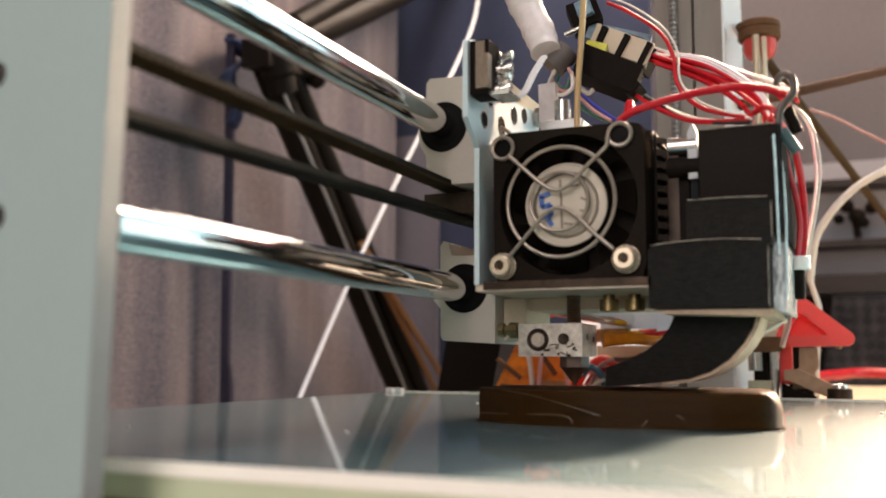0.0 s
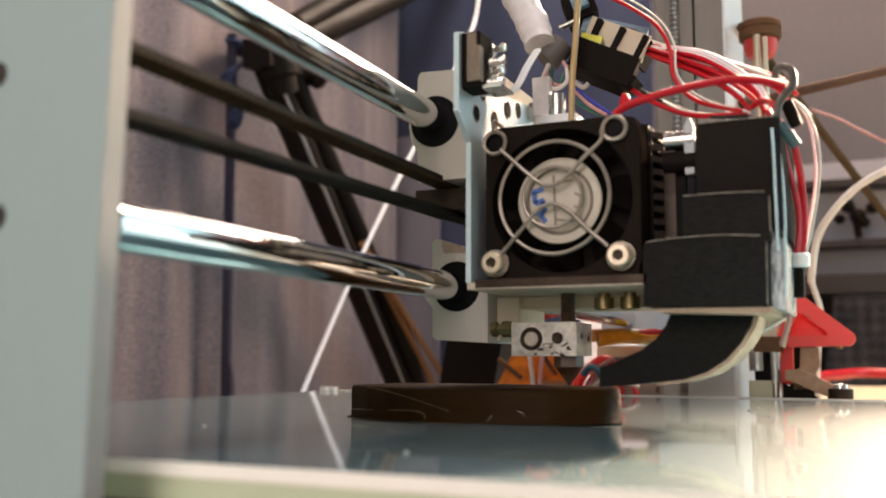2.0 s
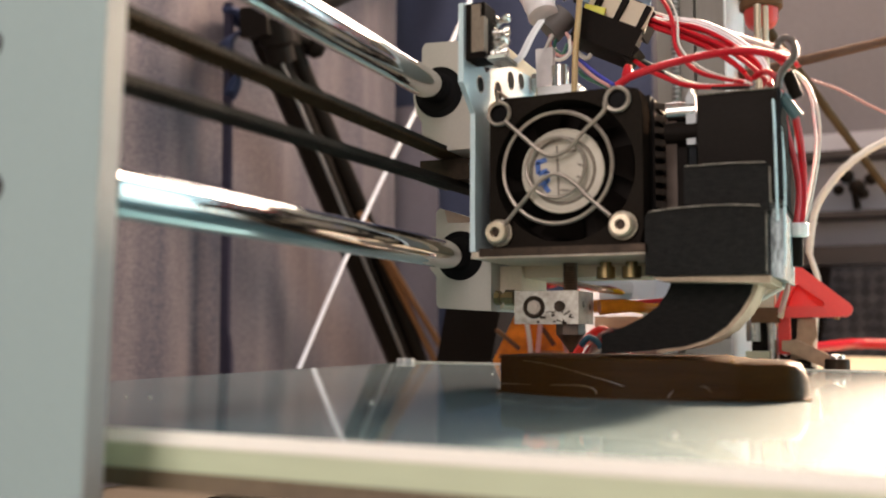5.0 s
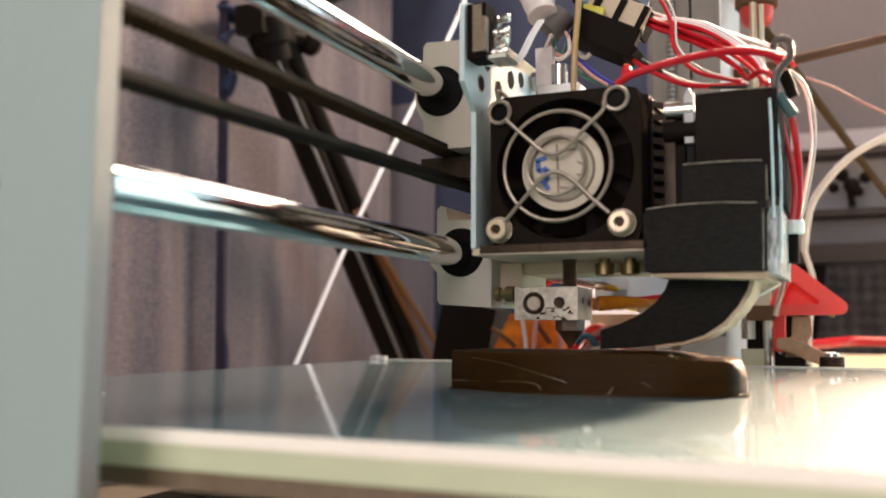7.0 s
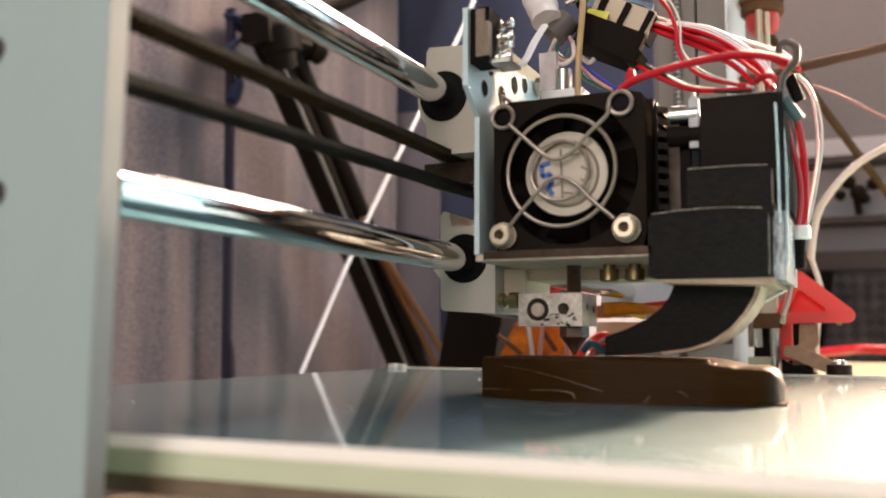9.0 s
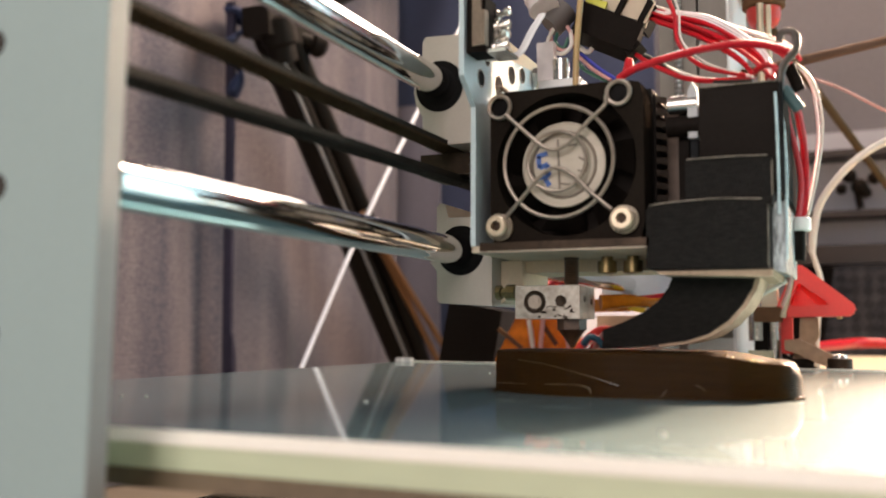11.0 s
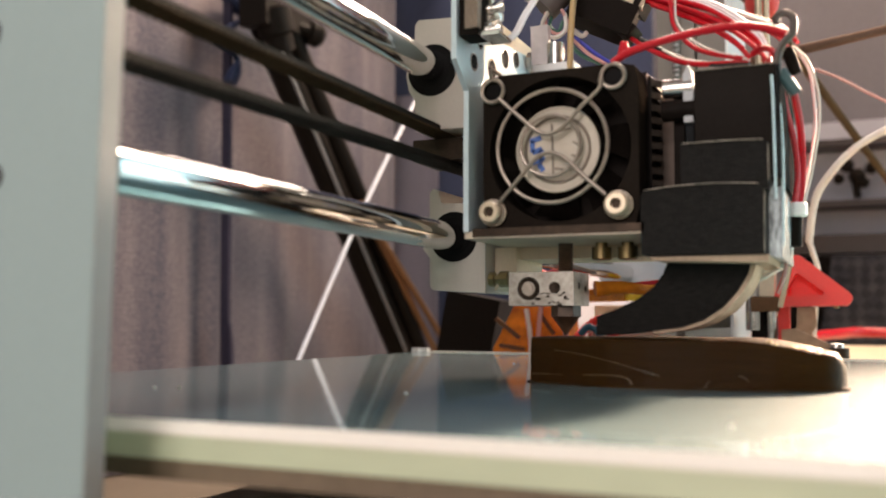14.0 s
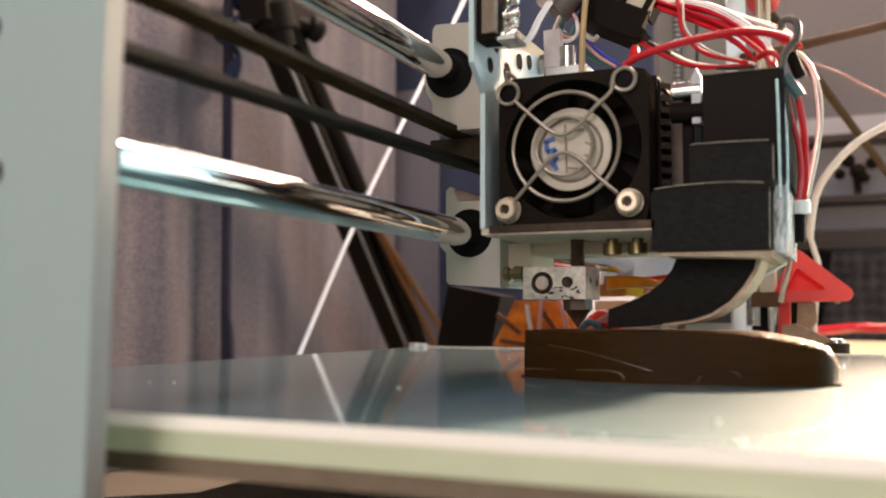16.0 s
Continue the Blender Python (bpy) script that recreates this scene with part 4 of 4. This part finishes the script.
WIRES = [
    ("power_cable", RED, 1.0, [(8, -11.9, 78.2), (8, -16.4, 80.6), (8, -27.3, 82.9), (6, -40, 83.4), (5, -48, 82), (5, -53.4, 79.7)]),
    ("power_cable", RED, 0.9, [(10, -13.4, 80), (10, -14.4, 83.7), (10, -14.9, 81.2)]),
    ("red_lead", RED, 0.62, [(40, -1.5, 123.6), (38, -7.9, 119.3), (34, -17.7, 110.4), (30, -22.2, 101.8), (26, -24.2, 91.5), (22, -30.7, 83.4), (16, -42.7, 77.9)]),
    ("white_lead", WHITE_W, 0.3, [(39, -2.6, 124.7), (37, -9.8, 120), (33, -19, 111.1), (29, -23.7, 102.2), (25, -25.3, 91.7), (21, -32.3, 83.6), (15, -44.2, 77.2)]),
    ("red_lead", RED, 0.62, [(42, -12.6, 106.9), (38, -22.3, 101.4), (32, -34, 93.6), (24, -43.4, 84.1), (18, -48, 77.6)]),
    ("red_lead", RED, 0.62, [(42, -13.1, 105.1), (38, -23.8, 98.6), (32, -35.4, 90.2), (26, -41.5, 83.3)]),
    ("red_lead", RED, 0.62, [(44, -13.1, 108.3), (40, -25.2, 102.3), (34, -38.3, 94.5), (28, -49.1, 86.8), (24, -53.1, 80.7)]),
    ("white_lead", WHITE_W, 0.5, [(46, -11, 111), (42, -21.7, 105.1), (36, -36.6, 97.4), (30, -46, 91.3), (26, -53.2, 86.2)]),
    ("white_lead", CLEAR_W, 0.7, [(48, -12.3, 110.7), (44, -23, 104.5), (38, -36.3, 96), (32, -45, 90.7)]),
    ("red_lead", RED, 0.6, [(45, -13.2, 107.2), (40, -26.7, 99.5), (33, -39.7, 90.3), (26, -45.3, 81.9)]),
    ("red_lead", RED, 0.6, [(46, -12, 109.4), (42, -27.3, 103.3), (36, -40.3, 95.9), (30, -50.9, 89.1), (26, -54.7, 83.3)]),
    ("red_lead", RED, 0.6, [(41, -15.3, 103.3), (36, -28.8, 95.1), (30, -38.5, 86.8), (24, -43.3, 80.3)]),
    ("clear_lead", CLEAR_W, 0.5, [(43, -13.3, 107.6), (38, -28.6, 100), (32, -41.4, 91.4), (27, -48.9, 87.3)]),
    ("red_lead", RED, 0.7, [(36, -9.5, 93.5), (32, -16.7, 87.5), (26, -28.5, 80.8), (20, -43.7, 78.2)]),
    ("white_lead", WHITE_W, 0.4, [(30, -20.3, 86.6), (27, -26.9, 82.3), (22, -37.8, 78.7)]),
    ("black_lead", BLACK_W, 0.6, [(34, -13.2, 91.7), (30, -23.3, 84.7), (24, -33.2, 79.6), (20, -43.7, 77.6)]),
    ("red_lead", RED, 0.8, [(18, -44.6, 79.4), (16, -47.2, 80.1), (14, -50, 77.8), (20, -51, 71.8), (26, -51.5, 66.8), (30, -53, 59.5), (32, -53.7, 51.5), (32, -52.8, 43.2)]),
    ("red_lead", RED, 0.95, [(24, -52.6, 74.8), (28, -53.8, 69.1), (32, -54.6, 62), (34, -54.7, 51.7), (34, -53.6, 43.1)]),
    ("white_lead", WHITE_W, 0.4, [(22, -53.9, 81.2), (26, -57, 78.3), (30, -59, 71.5), (32, -59, 63.2), (34, -56.9, 51.6), (34, -54.8, 43.3)]),
    ("white_lead", CLEAR_W, 0.4, [(24, -54.2, 81.3), (28, -57.1, 76.8), (31, -58.1, 69), (33, -57.9, 61.9), (35, -56, 51.8), (35, -54.1, 43.5)]),
    ("purple_lead", BLUE_W, 0.5, [(30, 4, 93), (28, -1.5, 87.8), (26, -6.8, 83.5)]),
    ("pink_lead", PINK_W, 0.5, [(30, 4.7, 92.4), (28, -0.2, 87.3), (26, -5.5, 83.3)]),
    ("green_lead", GREEN_W, 0.6, [(34, 7.2, 93.1), (32, 2.9, 88.3), (28, -4.7, 83.5)]),
    ("white_loop", WHITE_W, 0.6, [(30, 11.6, 102.1), (28, 13.3, 96.6), (27, 9.6, 92.8), (27, 6.1, 94.5), (29, 6.7, 99.8)]),
    ("pink_loop", PINK_W, 0.5, [(30, 12.8, 101.4), (29, 12.2, 96.8), (28, 8.5, 94), (28, 5.4, 95.7), (29, 7.7, 101.3)]),
    ("green_loop", GREEN_W, 0.5, [(31, 11, 101), (30, 11.5, 97.3), (29, 8.8, 95), (29, 7.4, 97.9)]),
    ("white_lead", WHITE_W, 0.7, [(34, 6.8, 97.5), (33, 3.1, 94.2), (33, 1.4, 95.2)]),
]
random.seed(5)
for k in range(9):
    a, b = random.uniform(-1.5, 1.5), random.uniform(-2.2, 2.2)
    WIRES.append(("red_lead" if k % 3 else "clear_lead", RED if k % 3 else CLEAR_W, random.uniform(0.45, 0.7), [
        (45, -12.8, 107 + 0.4 * b), (41, -21 + a, 103.2 + b), (36, -31 + a, 98 + 1.3 * b), (31, -40 + a, 91 + b), (27, -46 + 0.6 * a, 84.5 + 0.6 * b), (24, -47.5 + 0.4 * a, 78.5)]))
for name, mat, r, pts in WIRES:
    part(name, tube(pts, r, 8), mat, head)
part("clear_post", bar((26, 12.7, 85), (26, 13, 96), 3.0, 5.0), CLEAR_W, head, "milky plastic post", bevel=0.4)
part("hook_ring", tube([(4, -51.3, 82.1), (4, -51.8, 84), (4, -53.6, 84.4), (4, -55.1, 82.8), (4, -54.9, 79.6), (4, -53.4, 78), (4, -51.7, 75.2), (4, -51.3, 70.4)], 1.0, 10, flat=0.8), RING, head, "dark wire hook")
part("ferrule", rod((10, -52.9, 77.9), (12, -55.1, 71.8), 1.5, 12), BLACK, head, "black heat-shrink ferrule")
part("ferrule", rod((6, -51.7, 71.5), (8, -55.2, 66.3), 1.4, 12), surface("teal_shrink", (0.05, 0.10, 0.11), 0.4), head, "dark teal ferrule")
part("wire_tie", lathe((33, -53.4, 40), (0, 0, 1), [(0, 2.0), (0.4, 2.4), (3.2, 2.4), (3.6, 2.0)], 14), WHITE_POST, head, "white wire tie")
part("heat_shrink", rod((34, -52.3, 40.1), (34, -52.1, 32.4), 2.1, 16), BLACK, head, "black heat-shrink sleeve")
part("fan_lead", tube([(36, -51.6, 33.3), (34, -49.7, 28), (30, -46.4, 25.2), (28, -43.1, 23.4)], 0.6, 8), WHITE_W, head)
part("tie_tail", tube([(30, -50.8, 30.7), (30, -49.9, 24.9), (30, -48.2, 20.3)], 0.5, 8), PINK_W, head)


def motions():
    walk(bed, [(t, pose(50 * MM, (y - 40) * MM, -20 * MM)) for t, y in BED_ROWS])
    walk(printed, [(t, pose(20 * MM, (y - 11) * MM, 0)) for t, y in BED_ROWS])
    walk(top_layers, [(t, pose(0, 0, z * MM)) for t, x, z in HEAD_ROWS])
    walk(gantry, [(t, pose(0, 37 * MM, (20 + z) * MM)) for t, x, z in HEAD_ROWS])
    walk(head, [(t, pose((10 + x) * MM, 0, (30 + z) * MM)) for t, x, z in HEAD_ROWS])


motions()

# # # # # # #

What is required: Omit the pictures and output all of the other material exactly.

Solved exercise:
0.0 s
2.0 s
5.0 s
7.0 s
9.0 s
11.0 s
14.0 s
16.0 s
Continue the Blender Python (bpy) script that recreates this scene with part 4 of 4. This part finishes the script.
WIRES = [
    ("power_cable", RED, 1.0, [(8, -11.9, 78.2), (8, -16.4, 80.6), (8, -27.3, 82.9), (6, -40, 83.4), (5, -48, 82), (5, -53.4, 79.7)]),
    ("power_cable", RED, 0.9, [(10, -13.4, 80), (10, -14.4, 83.7), (10, -14.9, 81.2)]),
    ("red_lead", RED, 0.62, [(40, -1.5, 123.6), (38, -7.9, 119.3), (34, -17.7, 110.4), (30, -22.2, 101.8), (26, -24.2, 91.5), (22, -30.7, 83.4), (16, -42.7, 77.9)]),
    ("white_lead", WHITE_W, 0.3, [(39, -2.6, 124.7), (37, -9.8, 120), (33, -19, 111.1), (29, -23.7, 102.2), (25, -25.3, 91.7), (21, -32.3, 83.6), (15, -44.2, 77.2)]),
    ("red_lead", RED, 0.62, [(42, -12.6, 106.9), (38, -22.3, 101.4), (32, -34, 93.6), (24, -43.4, 84.1), (18, -48, 77.6)]),
    ("red_lead", RED, 0.62, [(42, -13.1, 105.1), (38, -23.8, 98.6), (32, -35.4, 90.2), (26, -41.5, 83.3)]),
    ("red_lead", RED, 0.62, [(44, -13.1, 108.3), (40, -25.2, 102.3), (34, -38.3, 94.5), (28, -49.1, 86.8), (24, -53.1, 80.7)]),
    ("white_lead", WHITE_W, 0.5, [(46, -11, 111), (42, -21.7, 105.1), (36, -36.6, 97.4), (30, -46, 91.3), (26, -53.2, 86.2)]),
    ("white_lead", CLEAR_W, 0.7, [(48, -12.3, 110.7), (44, -23, 104.5), (38, -36.3, 96), (32, -45, 90.7)]),
    ("red_lead", RED, 0.6, [(45, -13.2, 107.2), (40, -26.7, 99.5), (33, -39.7, 90.3), (26, -45.3, 81.9)]),
    ("red_lead", RED, 0.6, [(46, -12, 109.4), (42, -27.3, 103.3), (36, -40.3, 95.9), (30, -50.9, 89.1), (26, -54.7, 83.3)]),
    ("red_lead", RED, 0.6, [(41, -15.3, 103.3), (36, -28.8, 95.1), (30, -38.5, 86.8), (24, -43.3, 80.3)]),
    ("clear_lead", CLEAR_W, 0.5, [(43, -13.3, 107.6), (38, -28.6, 100), (32, -41.4, 91.4), (27, -48.9, 87.3)]),
    ("red_lead", RED, 0.7, [(36, -9.5, 93.5), (32, -16.7, 87.5), (26, -28.5, 80.8), (20, -43.7, 78.2)]),
    ("white_lead", WHITE_W, 0.4, [(30, -20.3, 86.6), (27, -26.9, 82.3), (22, -37.8, 78.7)]),
    ("black_lead", BLACK_W, 0.6, [(34, -13.2, 91.7), (30, -23.3, 84.7), (24, -33.2, 79.6), (20, -43.7, 77.6)]),
    ("red_lead", RED, 0.8, [(18, -44.6, 79.4), (16, -47.2, 80.1), (14, -50, 77.8), (20, -51, 71.8), (26, -51.5, 66.8), (30, -53, 59.5), (32, -53.7, 51.5), (32, -52.8, 43.2)]),
    ("red_lead", RED, 0.95, [(24, -52.6, 74.8), (28, -53.8, 69.1), (32, -54.6, 62), (34, -54.7, 51.7), (34, -53.6, 43.1)]),
    ("white_lead", WHITE_W, 0.4, [(22, -53.9, 81.2), (26, -57, 78.3), (30, -59, 71.5), (32, -59, 63.2), (34, -56.9, 51.6), (34, -54.8, 43.3)]),
    ("white_lead", CLEAR_W, 0.4, [(24, -54.2, 81.3), (28, -57.1, 76.8), (31, -58.1, 69), (33, -57.9, 61.9), (35, -56, 51.8), (35, -54.1, 43.5)]),
    ("purple_lead", BLUE_W, 0.5, [(30, 4, 93), (28, -1.5, 87.8), (26, -6.8, 83.5)]),
    ("pink_lead", PINK_W, 0.5, [(30, 4.7, 92.4), (28, -0.2, 87.3), (26, -5.5, 83.3)]),
    ("green_lead", GREEN_W, 0.6, [(34, 7.2, 93.1), (32, 2.9, 88.3), (28, -4.7, 83.5)]),
    ("white_loop", WHITE_W, 0.6, [(30, 11.6, 102.1), (28, 13.3, 96.6), (27, 9.6, 92.8), (27, 6.1, 94.5), (29, 6.7, 99.8)]),
    ("pink_loop", PINK_W, 0.5, [(30, 12.8, 101.4), (29, 12.2, 96.8), (28, 8.5, 94), (28, 5.4, 95.7), (29, 7.7, 101.3)]),
    ("green_loop", GREEN_W, 0.5, [(31, 11, 101), (30, 11.5, 97.3), (29, 8.8, 95), (29, 7.4, 97.9)]),
    ("white_lead", WHITE_W, 0.7, [(34, 6.8, 97.5), (33, 3.1, 94.2), (33, 1.4, 95.2)]),
]
random.seed(5)
for k in range(9):
    a, b = random.uniform(-1.5, 1.5), random.uniform(-2.2, 2.2)
    WIRES.append(("red_lead" if k % 3 else "clear_lead", RED if k % 3 else CLEAR_W, random.uniform(0.45, 0.7), [
        (45, -12.8, 107 + 0.4 * b), (41, -21 + a, 103.2 + b), (36, -31 + a, 98 + 1.3 * b), (31, -40 + a, 91 + b), (27, -46 + 0.6 * a, 84.5 + 0.6 * b), (24, -47.5 + 0.4 * a, 78.5)]))
for name, mat, r, pts in WIRES:
    part(name, tube(pts, r, 8), mat, head)
part("clear_post", bar((26, 12.7, 85), (26, 13, 96), 3.0, 5.0), CLEAR_W, head, "milky plastic post", bevel=0.4)
part("hook_ring", tube([(4, -51.3, 82.1), (4, -51.8, 84), (4, -53.6, 84.4), (4, -55.1, 82.8), (4, -54.9, 79.6), (4, -53.4, 78), (4, -51.7, 75.2), (4, -51.3, 70.4)], 1.0, 10, flat=0.8), RING, head, "dark wire hook")
part("ferrule", rod((10, -52.9, 77.9), (12, -55.1, 71.8), 1.5, 12), BLACK, head, "black heat-shrink ferrule")
part("ferrule", rod((6, -51.7, 71.5), (8, -55.2, 66.3), 1.4, 12), surface("teal_shrink", (0.05, 0.10, 0.11), 0.4), head, "dark teal ferrule")
part("wire_tie", lathe((33, -53.4, 40), (0, 0, 1), [(0, 2.0), (0.4, 2.4), (3.2, 2.4), (3.6, 2.0)], 14), WHITE_POST, head, "white wire tie")
part("heat_shrink", rod((34, -52.3, 40.1), (34, -52.1, 32.4), 2.1, 16), BLACK, head, "black heat-shrink sleeve")
part("fan_lead", tube([(36, -51.6, 33.3), (34, -49.7, 28), (30, -46.4, 25.2), (28, -43.1, 23.4)], 0.6, 8), WHITE_W, head)
part("tie_tail", tube([(30, -50.8, 30.7), (30, -49.9, 24.9), (30, -48.2, 20.3)], 0.5, 8), PINK_W, head)


def motions():
    walk(bed, [(t, pose(50 * MM, (y - 40) * MM, -20 * MM)) for t, y in BED_ROWS])
    walk(printed, [(t, pose(20 * MM, (y - 11) * MM, 0)) for t, y in BED_ROWS])
    walk(top_layers, [(t, pose(0, 0, z * MM)) for t, x, z in HEAD_ROWS])
    walk(gantry, [(t, pose(0, 37 * MM, (20 + z) * MM)) for t, x, z in HEAD_ROWS])
    walk(head, [(t, pose((10 + x) * MM, 0, (30 + z) * MM)) for t, x, z in HEAD_ROWS])


motions()